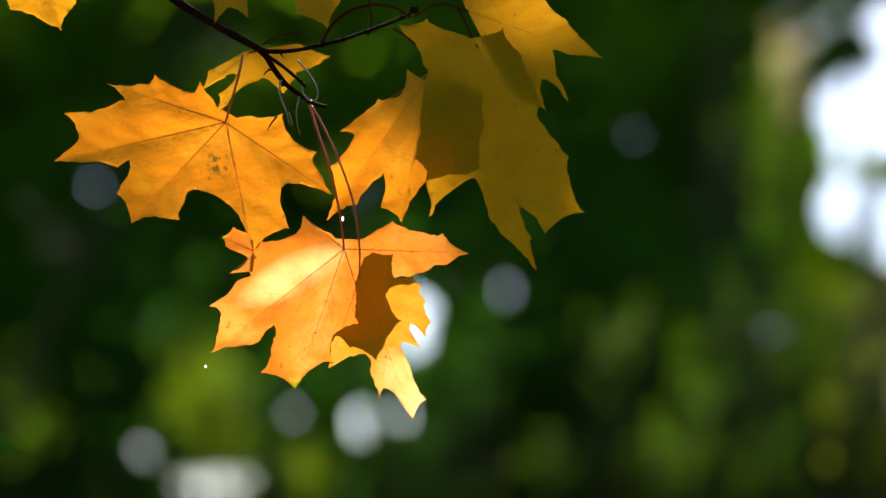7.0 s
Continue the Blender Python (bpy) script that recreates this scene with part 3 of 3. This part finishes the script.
strand("curled_stalk", [(-7.27, 89.4, 9.56), (-6.62, 88.8, 8.76), (-6.22, 88.5, 8.00), (-6.24, 88.4, 7.48), (-6.64, 88.4, 7.45), (-6.94, 88.6, 7.89), (-6.87, 88.8, 8.36)], 0.00050, 0.00028, DRY, branch, 8, 0.1, "thin pale curled stalk")
strand("side_shoot", [(-6.05, 89.9, 10.48), (-5.68, 90.4, 11.29), (-5.07, 90.8, 11.98), (-4.21, 91.0, 12.42), (-3.28, 91.0, 12.54), (-2.41, 90.9, 12.38), (-1.58, 90.6, 11.85)], 0.0009, 0.0007, SHOOT, branch)
strand("side_shoot", [(-9.00, 89.5, 10.31), (-8.52, 90.5, 10.83), (-7.86, 90.8, 11.04), (-7.16, 90.8, 10.98), (-6.60, 90.3, 10.58)], 0.0005, 0.0004, SHOOT, branch)
strand("dry_stalk", [(-8.03, 88.9, 8.45), (-8.09, 88.6, 7.78), (-7.77, 88.5, 6.92), (-7.57, 88.5, 6.16)], 0.00055, 0.0002, DRY, branch)
strand("dry_stalk", [(-7.63, 88.5, 6.84), (-7.48, 88.4, 6.44), (-7.45, 88.4, 6.13)], 0.00035, 0.00015, DRY, branch)
strand("dry_stalk", [(-7.12, 88.9, 7.66), (-7.25, 88.7, 6.94), (-7.22, 88.7, 6.29), (-7.09, 88.8, 5.73)], 0.0004, 0.0002, DRY, branch)
strand("dry_stalk", [(-8.26, 88.9, 6.64), (-8.44, 88.8, 6.41), (-8.59, 88.8, 6.18), (-8.73, 88.8, 5.93)], 0.00055, 0.0002, TWIG, branch)
strand("spur", [(-8.49, 89, 9.06), (-8.75, 88.8, 8.90), (-8.89, 88.7, 8.69)], 0.0007, 0.0002, TWIG, branch)
strand("spur", [(-8.15, 89.3, 9.97), (-8.03, 89.2, 9.73), (-7.91, 89.2, 9.59)], 0.0006, 0.0002, TWIG, branch)
strand("spur", [(-6.34, 89, 7.27), (-5.99, 88.9, 7.12), (-5.73, 88.8, 7.17)], 0.0009, 0.0005, TWIG, branch)
for centre, size in (((-5.86, 89, 7.16), 0.0012), ((-8.92, 89, 9.85), 0.0023), ((-6.05, 89.8, 10.31), 0.0013), ((-3.79, 90.3, 11.06), 0.0015), ((-1.41, 90.7, 12.23), 0.0019),
                     ((-1.95, 90.4, 11.84), 0.0014), ((-6.70, 88.9, 7.44), 0.0016), ((-8.00, 88.9, 8.28), 0.0014), ((-9.77, 89.3, 10.37), 0.0018), ((-11.47, 89.7, 11.32), 0.0019),
                     ((-10.50, 89.5, 10.79), 0.0018), ((-4.93, 90.1, 10.69), 0.0011)):
    bm = bmesh.new()
    ball(bm, Vector(centre) * 0.01, size, (1.25, 0.9, 0.9), pose(0, 0, 0, 0, 30, 0))
    part("bud", bm, TWIG, branch)

m_drop, n_drop, l_drop = material("water")
glass = node(n_drop, "ShaderNodeBsdfGlass", Roughness=0.02, IOR=1.33)
# white translucence added to the water so the bead shows as a bright glint
glint = node(n_drop, "ShaderNodeBsdfTranslucent", Color=(0.9, 0.9, 0.88, 1))
both = node(n_drop, "ShaderNodeMixShader", Fac=0.5)
l_drop.new(glass.outputs[0], both.inputs[1])
l_drop.new(glint.outputs[0], both.inputs[2])
l_drop.new(both.outputs[0], n_drop.new("ShaderNodeOutputMaterial").inputs[0])
water_drop = thing("water_drop", SPRAY @ Matrix.Translation(Vector((-11.72, 88.2, -5.83)) * 0.01), "tiny bright drop on a fine thread below a leaf tip", "drop")
bm = bmesh.new()
ball(bm, (0, 0, 0), 0.0006, (1, 1, 1.2))
part("bead", bm, m_drop, water_drop)
bm = bmesh.new()
start = Vector((-11.33, 88.4, -5.40)) * 0.01 - Vector((-11.72, 88.2, -5.83)) * 0.01
tube(bm, smooth_line([start, start * 0.5 + Vector((0, 0, -0.0004)), Vector((0, 0, 0)), -start * 0.6], 5), 0.00012, 0.0001, 5)
part("thread", bm, STALK, water_drop)
water_drop = thing("water_drop", SPRAY @ Matrix.Translation(Vector((-4.92, 88.50, 1.52)) * 0.01), "bright water drop clinging to a red leaf stalk", "drop")
bm = bmesh.new()
ball(bm, (0, 0, 0), 0.0008, (0.85, 0.9, 1.5))
part("bead", bm, m_drop, water_drop)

---

## WRITTEN REQUEST
Retype each line of the listing above word for word. Exclude the pictures.

## ANSWER TO THE EXERCISE
7.0 s
Continue the Blender Python (bpy) script that recreates this scene with part 3 of 3. This part finishes the script.
strand("curled_stalk", [(-7.27, 89.4, 9.56), (-6.62, 88.8, 8.76), (-6.22, 88.5, 8.00), (-6.24, 88.4, 7.48), (-6.64, 88.4, 7.45), (-6.94, 88.6, 7.89), (-6.87, 88.8, 8.36)], 0.00050, 0.00028, DRY, branch, 8, 0.1, "thin pale curled stalk")
strand("side_shoot", [(-6.05, 89.9, 10.48), (-5.68, 90.4, 11.29), (-5.07, 90.8, 11.98), (-4.21, 91.0, 12.42), (-3.28, 91.0, 12.54), (-2.41, 90.9, 12.38), (-1.58, 90.6, 11.85)], 0.0009, 0.0007, SHOOT, branch)
strand("side_shoot", [(-9.00, 89.5, 10.31), (-8.52, 90.5, 10.83), (-7.86, 90.8, 11.04), (-7.16, 90.8, 10.98), (-6.60, 90.3, 10.58)], 0.0005, 0.0004, SHOOT, branch)
strand("dry_stalk", [(-8.03, 88.9, 8.45), (-8.09, 88.6, 7.78), (-7.77, 88.5, 6.92), (-7.57, 88.5, 6.16)], 0.00055, 0.0002, DRY, branch)
strand("dry_stalk", [(-7.63, 88.5, 6.84), (-7.48, 88.4, 6.44), (-7.45, 88.4, 6.13)], 0.00035, 0.00015, DRY, branch)
strand("dry_stalk", [(-7.12, 88.9, 7.66), (-7.25, 88.7, 6.94), (-7.22, 88.7, 6.29), (-7.09, 88.8, 5.73)], 0.0004, 0.0002, DRY, branch)
strand("dry_stalk", [(-8.26, 88.9, 6.64), (-8.44, 88.8, 6.41), (-8.59, 88.8, 6.18), (-8.73, 88.8, 5.93)], 0.00055, 0.0002, TWIG, branch)
strand("spur", [(-8.49, 89, 9.06), (-8.75, 88.8, 8.90), (-8.89, 88.7, 8.69)], 0.0007, 0.0002, TWIG, branch)
strand("spur", [(-8.15, 89.3, 9.97), (-8.03, 89.2, 9.73), (-7.91, 89.2, 9.59)], 0.0006, 0.0002, TWIG, branch)
strand("spur", [(-6.34, 89, 7.27), (-5.99, 88.9, 7.12), (-5.73, 88.8, 7.17)], 0.0009, 0.0005, TWIG, branch)
for centre, size in (((-5.86, 89, 7.16), 0.0012), ((-8.92, 89, 9.85), 0.0023), ((-6.05, 89.8, 10.31), 0.0013), ((-3.79, 90.3, 11.06), 0.0015), ((-1.41, 90.7, 12.23), 0.0019),
                     ((-1.95, 90.4, 11.84), 0.0014), ((-6.70, 88.9, 7.44), 0.0016), ((-8.00, 88.9, 8.28), 0.0014), ((-9.77, 89.3, 10.37), 0.0018), ((-11.47, 89.7, 11.32), 0.0019),
                     ((-10.50, 89.5, 10.79), 0.0018), ((-4.93, 90.1, 10.69), 0.0011)):
    bm = bmesh.new()
    ball(bm, Vector(centre) * 0.01, size, (1.25, 0.9, 0.9), pose(0, 0, 0, 0, 30, 0))
    part("bud", bm, TWIG, branch)

m_drop, n_drop, l_drop = material("water")
glass = node(n_drop, "ShaderNodeBsdfGlass", Roughness=0.02, IOR=1.33)
# white translucence added to the water so the bead shows as a bright glint
glint = node(n_drop, "ShaderNodeBsdfTranslucent", Color=(0.9, 0.9, 0.88, 1))
both = node(n_drop, "ShaderNodeMixShader", Fac=0.5)
l_drop.new(glass.outputs[0], both.inputs[1])
l_drop.new(glint.outputs[0], both.inputs[2])
l_drop.new(both.outputs[0], n_drop.new("ShaderNodeOutputMaterial").inputs[0])
water_drop = thing("water_drop", SPRAY @ Matrix.Translation(Vector((-11.72, 88.2, -5.83)) * 0.01), "tiny bright drop on a fine thread below a leaf tip", "drop")
bm = bmesh.new()
ball(bm, (0, 0, 0), 0.0006, (1, 1, 1.2))
part("bead", bm, m_drop, water_drop)
bm = bmesh.new()
start = Vector((-11.33, 88.4, -5.40)) * 0.01 - Vector((-11.72, 88.2, -5.83)) * 0.01
tube(bm, smooth_line([start, start * 0.5 + Vector((0, 0, -0.0004)), Vector((0, 0, 0)), -start * 0.6], 5), 0.00012, 0.0001, 5)
part("thread", bm, STALK, water_drop)
water_drop = thing("water_drop", SPRAY @ Matrix.Translation(Vector((-4.92, 88.50, 1.52)) * 0.01), "bright water drop clinging to a red leaf stalk", "drop")
bm = bmesh.new()
ball(bm, (0, 0, 0), 0.0008, (0.85, 0.9, 1.5))
part("bead", bm, m_drop, water_drop)